When I visited the Golden Estate to see his Alsatian dog or his cattle, I was always welcomed with his generous hospitality. Sometimes I even stayed overnight in his sprawling bungalow, returning only the next day.
There was one inconvenience to staying there: the bungalow had many rooms and many doors, and finding the one that led to the bathroom was a puzzle. After heavy dinners, with food and liquor, if I had to get up in the middle of the night, I moved cautiously—lest I open the master’s bedroom door instead of the bathroom.

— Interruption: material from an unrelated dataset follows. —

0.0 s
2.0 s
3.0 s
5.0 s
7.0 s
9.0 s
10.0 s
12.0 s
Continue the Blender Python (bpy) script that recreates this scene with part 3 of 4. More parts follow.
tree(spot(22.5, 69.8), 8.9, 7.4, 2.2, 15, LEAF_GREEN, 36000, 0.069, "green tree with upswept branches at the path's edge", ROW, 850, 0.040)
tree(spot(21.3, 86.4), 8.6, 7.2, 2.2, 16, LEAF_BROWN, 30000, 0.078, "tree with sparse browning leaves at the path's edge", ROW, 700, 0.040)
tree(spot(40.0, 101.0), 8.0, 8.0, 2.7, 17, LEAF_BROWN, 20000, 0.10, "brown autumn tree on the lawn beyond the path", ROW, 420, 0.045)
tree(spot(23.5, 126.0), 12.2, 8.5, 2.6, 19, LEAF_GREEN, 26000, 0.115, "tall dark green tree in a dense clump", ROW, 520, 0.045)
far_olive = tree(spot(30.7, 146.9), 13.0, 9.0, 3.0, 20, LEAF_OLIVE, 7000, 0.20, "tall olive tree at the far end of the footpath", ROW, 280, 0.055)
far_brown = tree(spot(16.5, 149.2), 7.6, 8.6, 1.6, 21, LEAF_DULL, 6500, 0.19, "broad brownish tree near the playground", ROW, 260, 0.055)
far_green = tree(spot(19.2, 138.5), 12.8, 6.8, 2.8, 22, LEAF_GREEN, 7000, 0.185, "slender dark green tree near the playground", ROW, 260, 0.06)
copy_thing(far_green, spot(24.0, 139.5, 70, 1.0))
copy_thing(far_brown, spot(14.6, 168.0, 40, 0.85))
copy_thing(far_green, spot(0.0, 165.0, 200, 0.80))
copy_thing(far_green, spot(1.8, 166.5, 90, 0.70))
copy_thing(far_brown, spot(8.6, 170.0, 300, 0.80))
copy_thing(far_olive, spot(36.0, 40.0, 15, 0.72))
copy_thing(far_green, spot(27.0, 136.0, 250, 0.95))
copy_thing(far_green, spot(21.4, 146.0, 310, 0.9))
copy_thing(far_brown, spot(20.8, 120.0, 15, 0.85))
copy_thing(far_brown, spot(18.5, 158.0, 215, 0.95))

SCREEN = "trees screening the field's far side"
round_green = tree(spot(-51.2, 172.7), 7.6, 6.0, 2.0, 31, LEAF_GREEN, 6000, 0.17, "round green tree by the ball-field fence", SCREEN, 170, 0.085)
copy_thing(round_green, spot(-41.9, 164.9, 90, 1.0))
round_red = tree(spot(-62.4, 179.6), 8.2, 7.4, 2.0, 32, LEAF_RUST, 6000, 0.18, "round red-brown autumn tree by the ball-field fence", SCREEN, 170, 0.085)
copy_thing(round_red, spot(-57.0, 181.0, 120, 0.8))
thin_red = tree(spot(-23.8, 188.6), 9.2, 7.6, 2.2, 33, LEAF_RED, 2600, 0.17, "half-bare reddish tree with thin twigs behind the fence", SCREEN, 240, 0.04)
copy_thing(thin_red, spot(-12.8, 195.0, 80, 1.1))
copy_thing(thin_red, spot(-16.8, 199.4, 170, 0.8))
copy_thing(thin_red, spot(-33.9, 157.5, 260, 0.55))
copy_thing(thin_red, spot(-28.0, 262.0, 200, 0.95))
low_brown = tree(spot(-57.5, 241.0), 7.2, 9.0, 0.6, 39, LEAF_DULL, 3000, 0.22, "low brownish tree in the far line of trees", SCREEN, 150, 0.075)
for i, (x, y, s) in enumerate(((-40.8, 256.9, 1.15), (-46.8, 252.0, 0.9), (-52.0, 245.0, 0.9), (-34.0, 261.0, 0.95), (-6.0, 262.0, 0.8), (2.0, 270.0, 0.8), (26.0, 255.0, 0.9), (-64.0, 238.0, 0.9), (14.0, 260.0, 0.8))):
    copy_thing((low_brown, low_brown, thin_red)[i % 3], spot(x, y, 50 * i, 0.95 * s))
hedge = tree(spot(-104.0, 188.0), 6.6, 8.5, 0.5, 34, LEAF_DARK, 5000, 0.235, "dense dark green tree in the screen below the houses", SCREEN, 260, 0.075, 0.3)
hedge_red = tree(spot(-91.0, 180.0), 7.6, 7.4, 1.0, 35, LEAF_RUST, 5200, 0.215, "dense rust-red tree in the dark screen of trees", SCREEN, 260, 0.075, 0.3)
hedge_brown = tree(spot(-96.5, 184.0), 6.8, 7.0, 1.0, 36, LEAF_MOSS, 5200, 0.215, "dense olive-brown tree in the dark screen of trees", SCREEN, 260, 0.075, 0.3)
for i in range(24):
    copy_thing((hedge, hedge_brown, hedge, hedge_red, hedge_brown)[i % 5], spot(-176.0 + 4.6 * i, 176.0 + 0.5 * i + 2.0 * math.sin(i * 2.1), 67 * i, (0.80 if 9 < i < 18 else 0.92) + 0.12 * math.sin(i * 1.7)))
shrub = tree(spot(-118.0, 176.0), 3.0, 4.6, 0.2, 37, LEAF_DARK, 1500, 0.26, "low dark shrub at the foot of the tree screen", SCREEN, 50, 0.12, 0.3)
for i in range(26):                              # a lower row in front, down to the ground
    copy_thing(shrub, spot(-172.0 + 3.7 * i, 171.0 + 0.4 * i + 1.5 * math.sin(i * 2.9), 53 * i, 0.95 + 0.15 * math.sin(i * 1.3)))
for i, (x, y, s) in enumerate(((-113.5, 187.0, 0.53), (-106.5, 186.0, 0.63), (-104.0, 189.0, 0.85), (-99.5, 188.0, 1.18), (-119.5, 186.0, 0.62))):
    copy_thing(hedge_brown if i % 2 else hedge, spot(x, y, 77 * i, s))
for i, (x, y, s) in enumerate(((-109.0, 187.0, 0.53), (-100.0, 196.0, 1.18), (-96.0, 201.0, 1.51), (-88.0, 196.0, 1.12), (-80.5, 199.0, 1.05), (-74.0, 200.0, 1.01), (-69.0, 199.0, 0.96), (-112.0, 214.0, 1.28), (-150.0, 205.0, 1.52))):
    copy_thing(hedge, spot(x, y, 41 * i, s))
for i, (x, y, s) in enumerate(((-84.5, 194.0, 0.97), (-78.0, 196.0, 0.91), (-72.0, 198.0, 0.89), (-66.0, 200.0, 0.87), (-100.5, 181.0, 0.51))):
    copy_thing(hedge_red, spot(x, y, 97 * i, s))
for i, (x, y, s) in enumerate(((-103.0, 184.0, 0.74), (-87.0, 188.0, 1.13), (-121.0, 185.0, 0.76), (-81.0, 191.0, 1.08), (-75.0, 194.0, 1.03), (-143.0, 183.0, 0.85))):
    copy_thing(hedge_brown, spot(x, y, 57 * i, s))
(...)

Before each stay, I would carefully memorise the layout of the house to avoid mishap.
One evening, after he had sent his car to pick me up, I was chatting with him when two white men walked in. He called them in Tamil, “Thurai” (Sir). They had golden hair, golden moustaches, pale English skin — but they were wearing sarongs and were barefoot.

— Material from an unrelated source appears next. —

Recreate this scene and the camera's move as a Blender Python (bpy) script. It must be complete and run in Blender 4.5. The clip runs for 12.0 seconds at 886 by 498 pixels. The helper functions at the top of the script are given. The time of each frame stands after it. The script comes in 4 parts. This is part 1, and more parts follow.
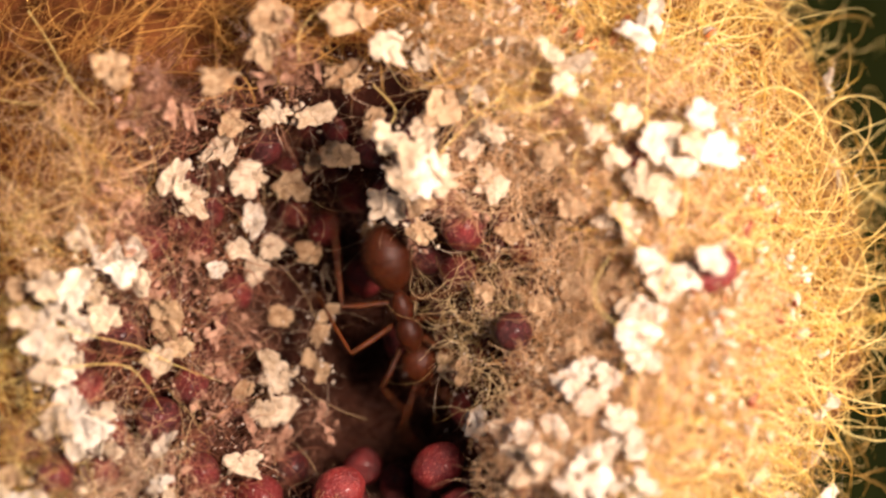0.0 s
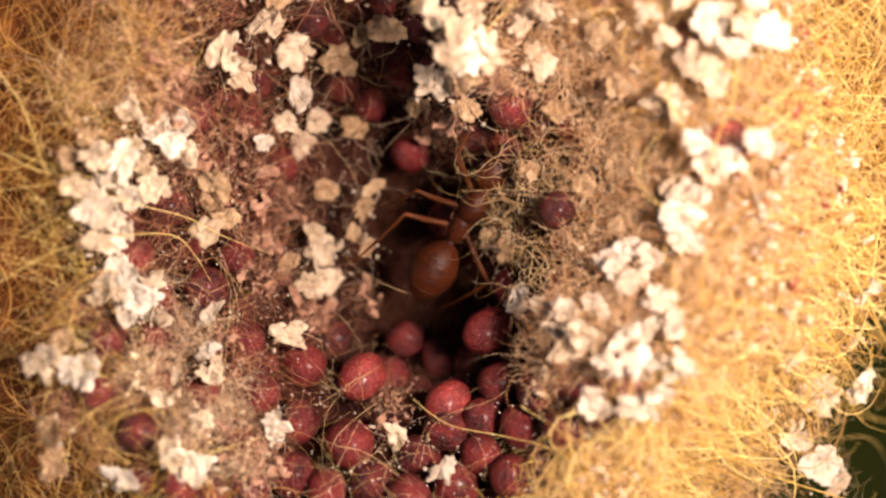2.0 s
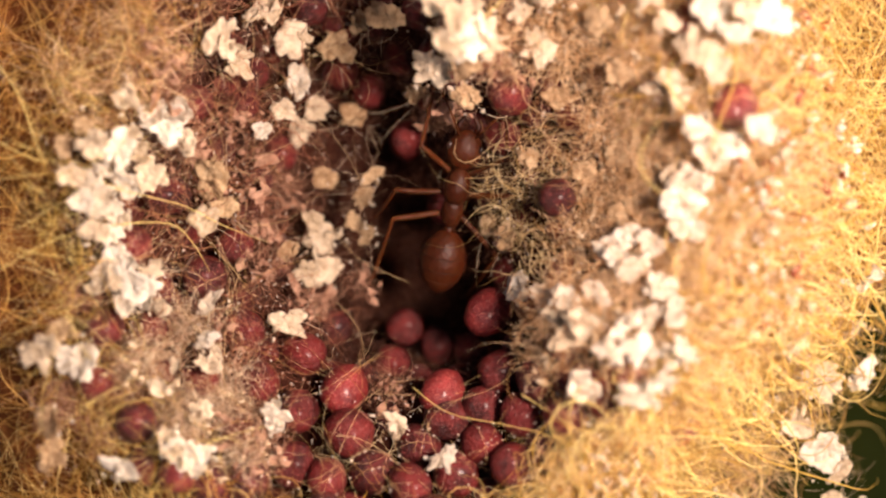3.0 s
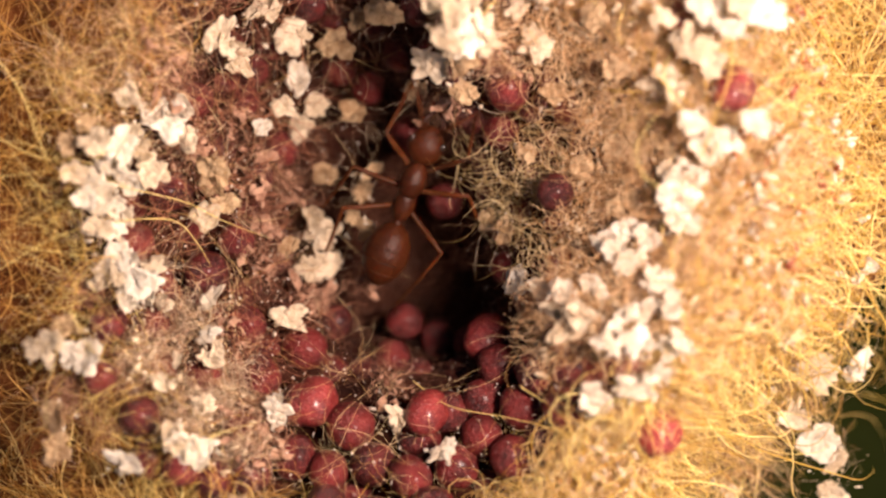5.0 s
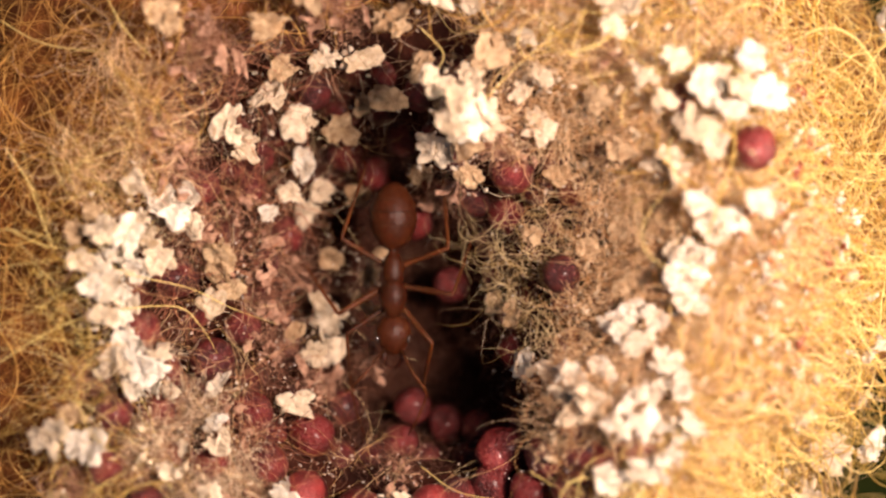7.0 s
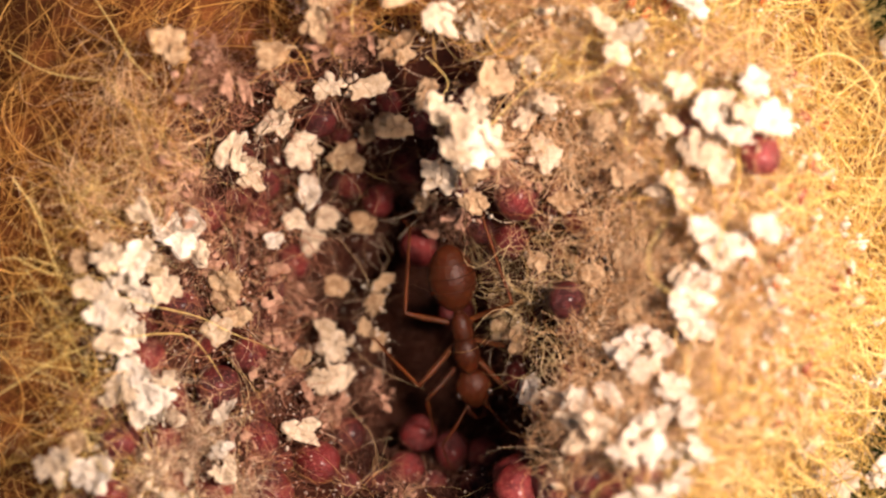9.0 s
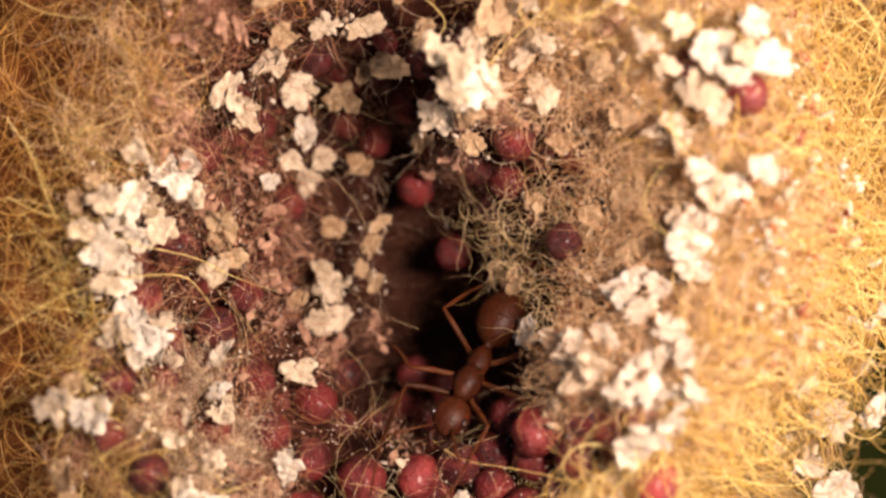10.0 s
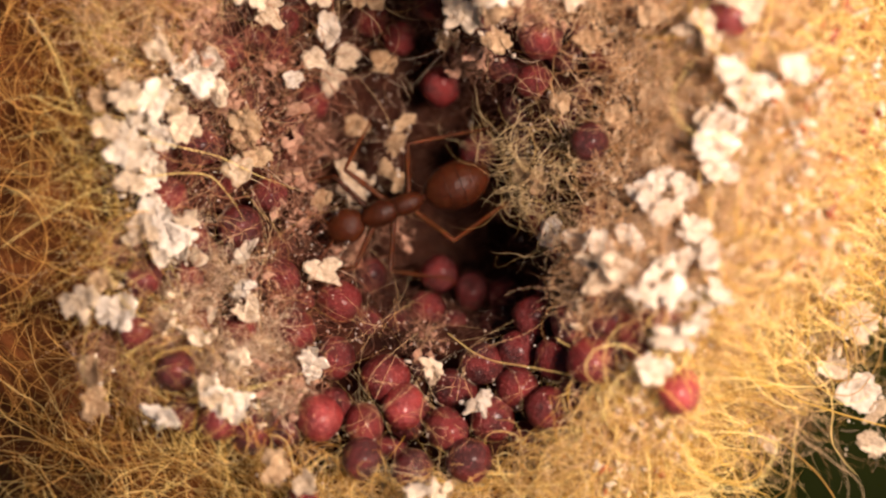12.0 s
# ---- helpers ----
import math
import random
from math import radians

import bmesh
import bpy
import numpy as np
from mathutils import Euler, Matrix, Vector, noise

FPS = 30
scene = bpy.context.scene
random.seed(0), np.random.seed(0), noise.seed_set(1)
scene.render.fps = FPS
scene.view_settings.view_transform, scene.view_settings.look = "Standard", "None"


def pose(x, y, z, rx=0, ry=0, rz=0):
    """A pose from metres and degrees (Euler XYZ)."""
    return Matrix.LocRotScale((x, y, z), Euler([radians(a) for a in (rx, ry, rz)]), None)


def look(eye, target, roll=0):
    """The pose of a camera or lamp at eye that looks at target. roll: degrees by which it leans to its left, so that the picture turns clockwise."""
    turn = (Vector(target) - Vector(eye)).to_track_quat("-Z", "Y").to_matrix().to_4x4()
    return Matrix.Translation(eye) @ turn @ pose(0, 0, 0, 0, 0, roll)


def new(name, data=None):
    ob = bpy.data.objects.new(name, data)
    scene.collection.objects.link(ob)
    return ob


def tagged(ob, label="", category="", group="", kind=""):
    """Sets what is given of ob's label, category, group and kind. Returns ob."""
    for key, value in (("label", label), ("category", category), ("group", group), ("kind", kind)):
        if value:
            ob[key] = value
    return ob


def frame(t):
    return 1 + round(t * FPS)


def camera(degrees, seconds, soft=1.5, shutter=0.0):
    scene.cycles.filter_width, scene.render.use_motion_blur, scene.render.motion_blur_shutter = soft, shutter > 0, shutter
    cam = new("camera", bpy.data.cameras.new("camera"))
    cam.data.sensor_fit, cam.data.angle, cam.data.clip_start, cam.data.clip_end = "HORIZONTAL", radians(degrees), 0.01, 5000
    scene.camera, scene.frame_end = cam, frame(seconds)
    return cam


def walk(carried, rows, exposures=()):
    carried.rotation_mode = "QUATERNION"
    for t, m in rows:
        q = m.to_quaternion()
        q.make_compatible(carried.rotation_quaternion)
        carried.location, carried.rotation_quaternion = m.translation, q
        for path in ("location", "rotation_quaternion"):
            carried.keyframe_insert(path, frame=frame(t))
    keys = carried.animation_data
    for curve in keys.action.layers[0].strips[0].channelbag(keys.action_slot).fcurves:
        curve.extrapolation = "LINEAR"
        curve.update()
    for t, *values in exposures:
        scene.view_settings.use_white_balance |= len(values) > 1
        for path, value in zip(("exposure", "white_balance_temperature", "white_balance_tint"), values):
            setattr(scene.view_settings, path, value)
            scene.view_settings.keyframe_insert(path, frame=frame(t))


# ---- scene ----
# A fibrous, hairy body with a deep hollow, seen from close above. Plan numbers are millimetres
# on a reference plane, set to fit the camera's view; place() turns them into world metres.
FAR = 41.2
CENTRE = (-1.2, -0.3)

cam = camera(40.0, 12.0, soft=2.4, shutter=0.4)
cam.data.dof.use_dof = True
cam.data.dof.focus_distance, cam.data.dof.aperture_fstop = 0.0421, 31.0
PATH = [
    (0, pose(0, 0, 0.040912, 5.355, -2.150, -0.485)),
    (0.5, pose(0, 0, 0.041551, 3.031, -0.685, 0.267)),
    (1, pose(0, 0, 0.041201, -0.353, 0.012, 0.590)),
    (1.5, pose(0, 0, 0.041236, -0.509, -0.106, 0.612)),
    (2, pose(0, 0, 0.041148, -0.469, -0.110, 0.818)),
    (2.5, pose(0, 0, 0.041117, -0.450, -0.190, 1.152)),
    (3, pose(0, 0, 0.040923, -1.043, -0.127, 0.605)),
    (5, pose(0, 0, 0.041360, -1.285, -0.174, 0.316)),
    (5.5, pose(0, 0, 0.041463, -0.323, -0.065, 0.261)),
    (6, pose(0, 0, 0.041255, 1.708, 0.011, 0.301)),
    (6.5, pose(0, 0, 0.041265, 2.330, 0.035, -0.054)),
    (8.5, pose(0, 0, 0.041239, 3.748, 0.497, -0.678)),
    (9, pose(0, 0, 0.041297, 3.889, 0.401, -0.643)),
    (9.5, pose(0, 0, 0.041330, 3.168, 0.352, -0.750)),
    (10, pose(0, 0, 0.041236, 1.135, 0.248, -0.609)),
    (10.5, pose(0, 0, 0.041140, -1.707, 0.283, -0.531)),
    (11, pose(0, 0, 0.041239, -4.084, 0.559, -0.500)),
    (11.5, pose(0, 0, 0.041071, -3.506, 0.918, -0.341)),
    (12, pose(0, 0, 0.041034, -3.577, 1.400, -0.332)),
]
walk(cam, PATH, [(0, 0.54), (1.5, 0.55), (5.5, 0.51), (9.5, 0.46), (10.5, 0.35), (11, 0.33), (12, 0.36)])

# ---- light: one warm lamp, unseen and assumed beside the lens, close to the subject, and a dim sky ----
world = bpy.data.worlds.new("sky")
scene.world = world
world.use_nodes = True
sky = world.node_tree.nodes.new("ShaderNodeTexSky")
sky.sky_type, sky.sun_disc = "NISHITA", False
sky.sun_elevation, sky.sun_rotation = radians(12), radians(90)
sky.air_density, sky.dust_density, sky.ozone_density = 0.3, 8.0, 0.0
backlight = world.node_tree.nodes["Background"]
backlight.inputs["Strength"].default_value = 0.14
world.node_tree.links.new(sky.outputs["Color"], backlight.inputs["Color"])
# Assumed lamp, added for the falloff from right to left.
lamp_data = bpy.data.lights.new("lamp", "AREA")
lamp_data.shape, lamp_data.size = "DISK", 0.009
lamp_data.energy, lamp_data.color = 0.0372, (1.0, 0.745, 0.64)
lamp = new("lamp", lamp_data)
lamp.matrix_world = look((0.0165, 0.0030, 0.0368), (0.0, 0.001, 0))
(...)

I was startled. White men, dressed in sarongs, speaking Tamil? They seemed like beings from another world. Yet they spoke Tamil fluently—the hill-country dialect, though softly. Occasionally, they also used the word Thurai.
Kandasamy introduced them as Ramu and Balu. What happened next surprised me even more. Their news made me and Kandasamy hurry to the cattle shed with my medicine chest.
A Jersey cow named Ponni was struggling in labour. The calf’s legs protruded, but not its head—a malpresentation. Ponni lay on her side, groaning, with the floor damp and smeared with dung.
By the torchlight, I saw the calf’s legs and knew I had to act quickly to save both mother and calf. The water bag had burst—they said only five minutes remained. With no electricity, I asked for a Petromax lamp, hot water, and dry hay to spread over the floor. I also requested a strong rope from Balu.
While they went off to find these, Kandasamy handed me a sarong. I changed and injected Ponni with a spinal anaesthetic. I explained that the calf’s head was twisted, then flushed soap water into the birth canal and carefully repositioned the calf. I tied the rope around its hind legs and instructed Ramu and Balu to pull alternately while I kept flushing soap water and gently manoeuvred the calf with my hands. After a fifteen- or twenty-minute struggle, a black-and-white male calf slid into the world.
I gently swung it by its hind legs, cleared its airways, and then turned to Kandasamy:
“Why did you cross a small Jersey cow like Ponni with a large Friesian bull?” asked Ramu.
He looked at me sheepishly.
“These two,” he said, nodding at Ramu and Balu. “They brought a bull from the neighbouring estate, saying they wanted to try crossbreeding.”
The twins acknowledged their mistake with heads bowed.
Ponni licked her calf, and peace returned. Back at the bungalow, I asked Kandasamy to tell me the story of Ramu and Balu, the white-skinned ones.
About thirty years ago, a Scotsman arrived as the superintendent of this estate. He lived with a Tea Plucker named Mariamma, keeping her in the bungalow as his wife. These twins were born of that union. When they were four years old, the Scotsman went to England for a holiday and died in a car crash. Mariamma left the bungalow, returned to plucking, and raised them on the estate. A few years ago, she too passed away.
He finished his story.
But my mind was full of thoughts.
How much suffering Mariamma must have endured. Living for four years in the superintendent’s bungalow and then returning as a labourer on the same estate—could she have borne it? During my college days, we used to tease a fair-skinned student by calling him “boiled prawn.” I wonder how Ramu and Balu must have been mocked at school.
I also recalled reading about children born to American soldiers and Vietnamese women, and how many of them were later resettled in America.
These thoughts dispersed into the air like clouds during Kandasamy’s feast. In the end, I remember saying to him: “It is hardly surprising that Ramu and Balu, themselves children of crossbreeding, sought to repeat it through Ponni.”